I cinesi sbarcano in Germania. Dopo aver già investito ingenti somme nel Nord Italia e in altri Paesi del Vecchio Continente, colossi industriali orientali bussano alla porta teutonica con l’obiettivo di acquisire specifiche aziende e avviare progetti di espansione attraverso mirate strategie di investimento. Per farlo, la Cina passa attraverso Mandarin Capital Partners, il più grande fondo di private equity, focalizzato in particolare sull’asse con l’Italia, che a breve dovrebbe aprire una nuova sede in Germania, a Monaco o a Francoforte. «Per approvvigionarsi di tecnologia, la Cina può rivolgersi a poche aree del mondo, tra cui il Giappone, gli Stati Uniti e l’Europa continentale, in particolare Germania, Svizzera, Austria, Nord Italia e Paesi scandinavi», ci spiega Alberto Forchielli, partner fondatore di Mandarin Capital Partners. «Il Giappone è sempre stato “chiuso” nei confronti della Cina, mentre negli Stati Uniti non può proprio entrare, quindi è l’Europa a rappresentare il terreno più fertile dove investire. Mandarin ha avviato per primo questo tipo di formula, riscuotendo molto successo: dopo la performance straordinaria ottenuta con il primo fondo, i cinesi si sono accorti di poter guadagnare parecchio investendo in Europa. Basti pensare che, attraverso il nostro fondo, hanno investito solo in Italia quasi un miliardo di euro».



Come mai i cinesi hanno bisogno dell’Europa?

Ovviamente le aziende cinesi hanno bisogno in generale di aumentare il valore aggiunto e la competitività e, visto che in Cina non è facile fare innovazione, scelgono semplicemente di acquistarla attraverso investimenti mirati in Europa e non solo. E’ importante sottolineare che le imprese acquisite non vengono chiuse, ma anzi ne escono assolutamente rinvigorite e migliorate.



Perché in Cina non è facile fare innovazione?

Perché è molto difficile riuscire a proteggere efficacemente la tecnologia, quindi le aziende rischiano di vedersi letteralmente rubare eventuali innovazioni. E’ per questo motivo che, una volta acquisita un’impresa in Europa, non intendono chiuderla per portarne la tecnologia in Cina, ma anzi la mantengono nel luogo d’origine proprio per evitare che nel loro Paese qualcuno possa “soffiargli” la novità.

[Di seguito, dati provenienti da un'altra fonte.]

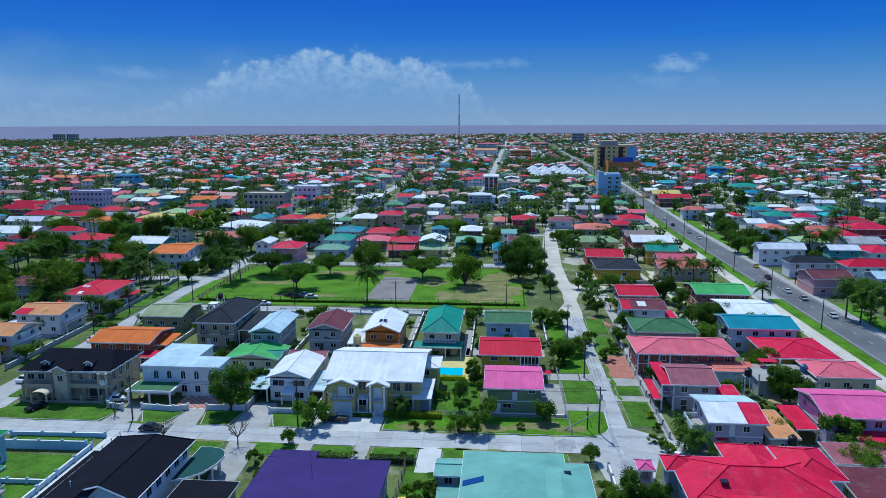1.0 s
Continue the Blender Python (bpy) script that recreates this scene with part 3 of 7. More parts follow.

Le aziende che vengono comprate, dunque, sono sempre preservate con molto interesse, attraverso numerosi investimenti e, tra l’altro, dopo un acquisto iniziale molto costoso.  



Quanto ha influito però la crisi che ancora oggi mette in difficoltà l’Europa?

In questo particolare settore neanche troppo. Anche se l’Europa è in crisi, infatti, il valore tecnologico delle aziende non diminuisce affatto, quindi il prezzo di acquisto resta molto alto. I cinesi non cercano un mercato su cui affacciarsi, ne hanno già abbastanza nel loro Paese, quindi sono alla ricerca di tecnologia solamente per poter aumentare la competitività nel mercato domestico. Almeno in questo momento non intendono esportare in Europa, ma soprattutto verso i mercati emergenti.

 

Come è nato questo interessamento?

 

Il Mandarin è stato il primo fondo straniero a cui le banche cinesi hanno scelto di partecipare. Il modello è andato molto bene, tanto che adesso ne sono stati creati altri anche con i russi, i francesi e non solo. Come dicevo, non sono molti i paesi a cui la Cina si può rivolgere per la tecnologia: l’Inghilterra ormai non ha più industria, la Spagna non ce l’ha mai avuta e i paesi dell’Est Europa possiedono un tipo di tecnologia che alla Cina non interessa.

 

Come ha reagito l’Europa a queste acquisizioni?

 

Dopo un primo momento di scetticismo, ha reagito benissimo. Adesso sono in tanti a cercare gli investitori cinesi, semplicemente perché permettono di rivitalizzare in modo straordinario le aziende. Ed è ovvio che sia così: quando un’azienda riesce a resistere alla crisi e a vedere finalmente il segno positivo nei propri conti, è chiaro che l’operazione risulta interessante. Adesso è caduto anche l’ultimo tabù, rappresentato dalla Germania, dove la Cina sta operando numerose acquisizioni.